_Instructions for the task:_
Produce an exact copy of all the data below, dropping every image.

[Begin Source data]

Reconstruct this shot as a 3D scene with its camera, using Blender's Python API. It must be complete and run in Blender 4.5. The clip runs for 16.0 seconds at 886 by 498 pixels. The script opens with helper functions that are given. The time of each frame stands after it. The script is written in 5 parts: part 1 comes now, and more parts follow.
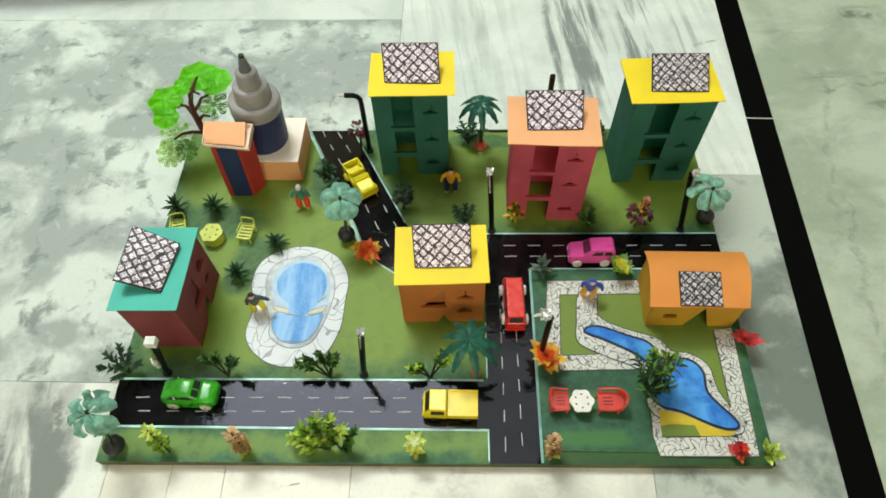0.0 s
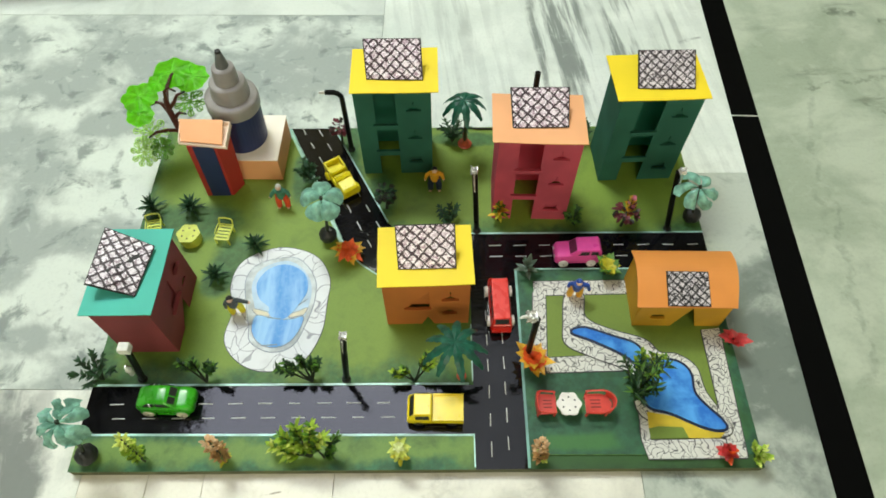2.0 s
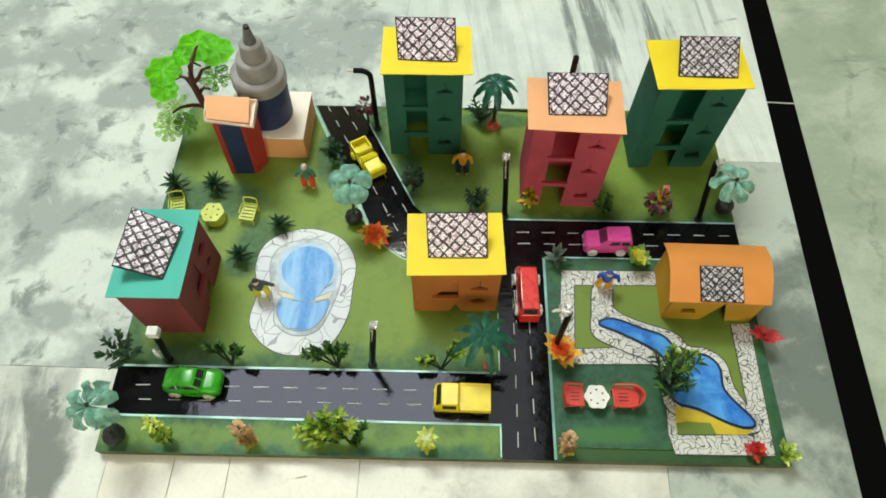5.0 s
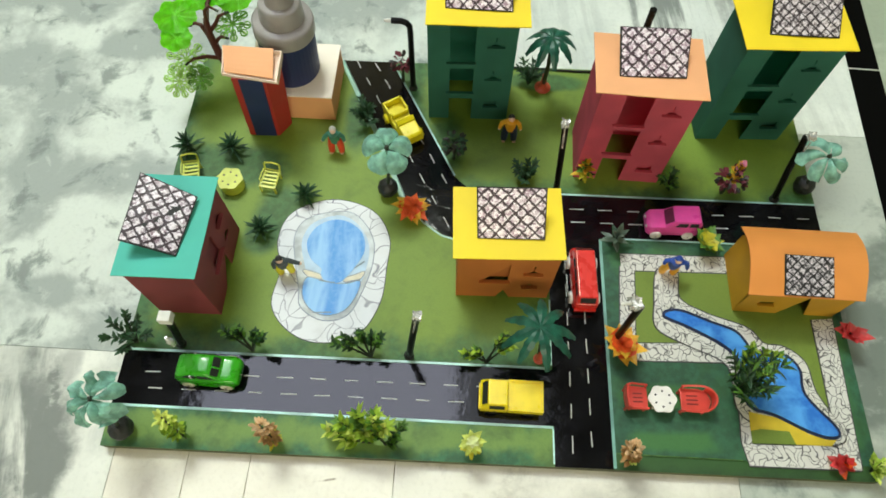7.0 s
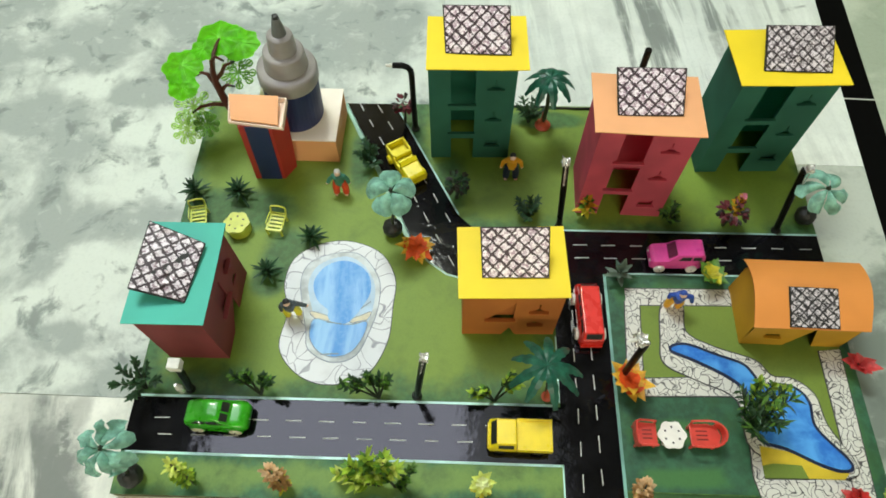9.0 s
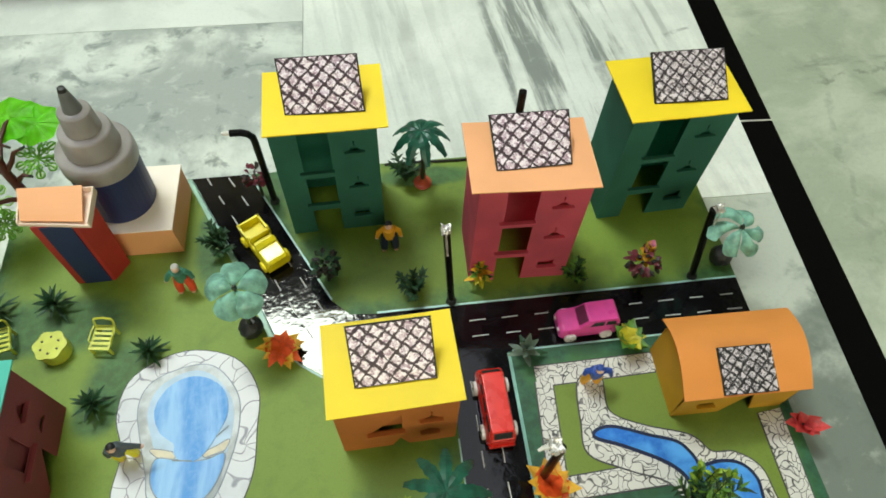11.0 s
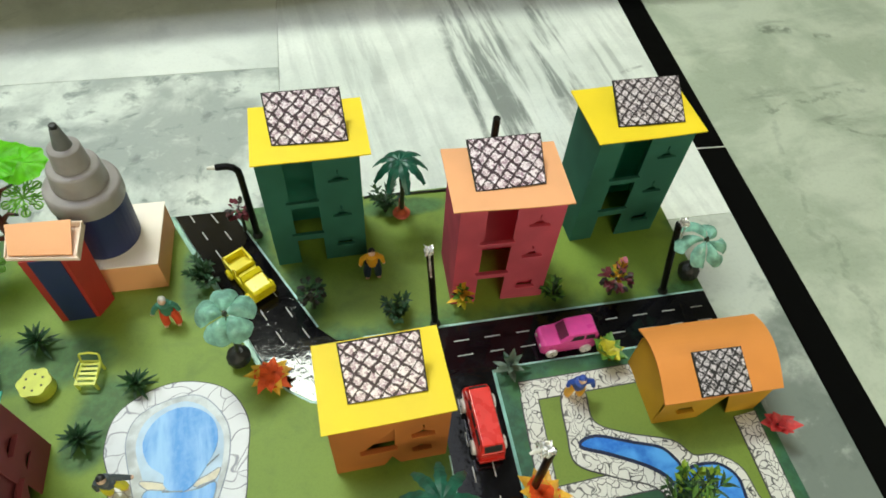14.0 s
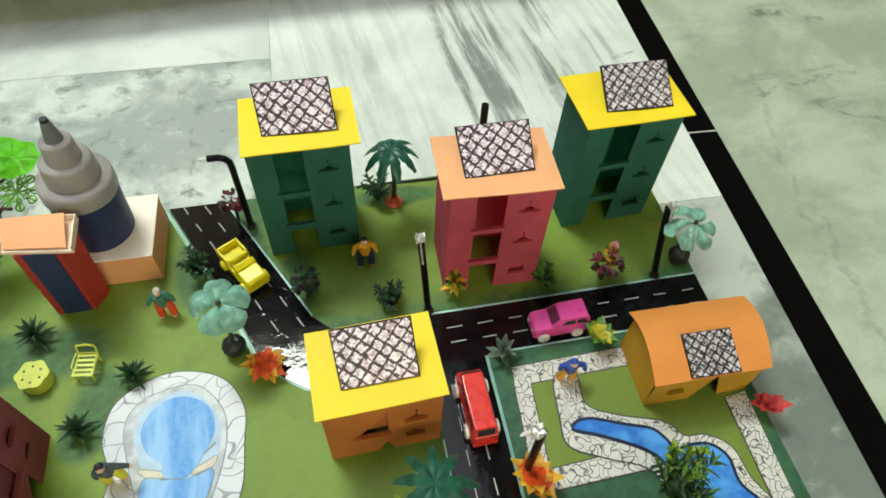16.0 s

[End Source data]

_Exercise response:_
Reconstruct this shot as a 3D scene with its camera, using Blender's Python API. It must be complete and run in Blender 4.5. The clip runs for 16.0 seconds at 886 by 498 pixels. The script opens with helper functions that are given. The time of each frame stands after it. The script is written in 5 parts: part 1 comes now, and more parts follow.
0.0 s
2.0 s
5.0 s
7.0 s
9.0 s
11.0 s
14.0 s
16.0 s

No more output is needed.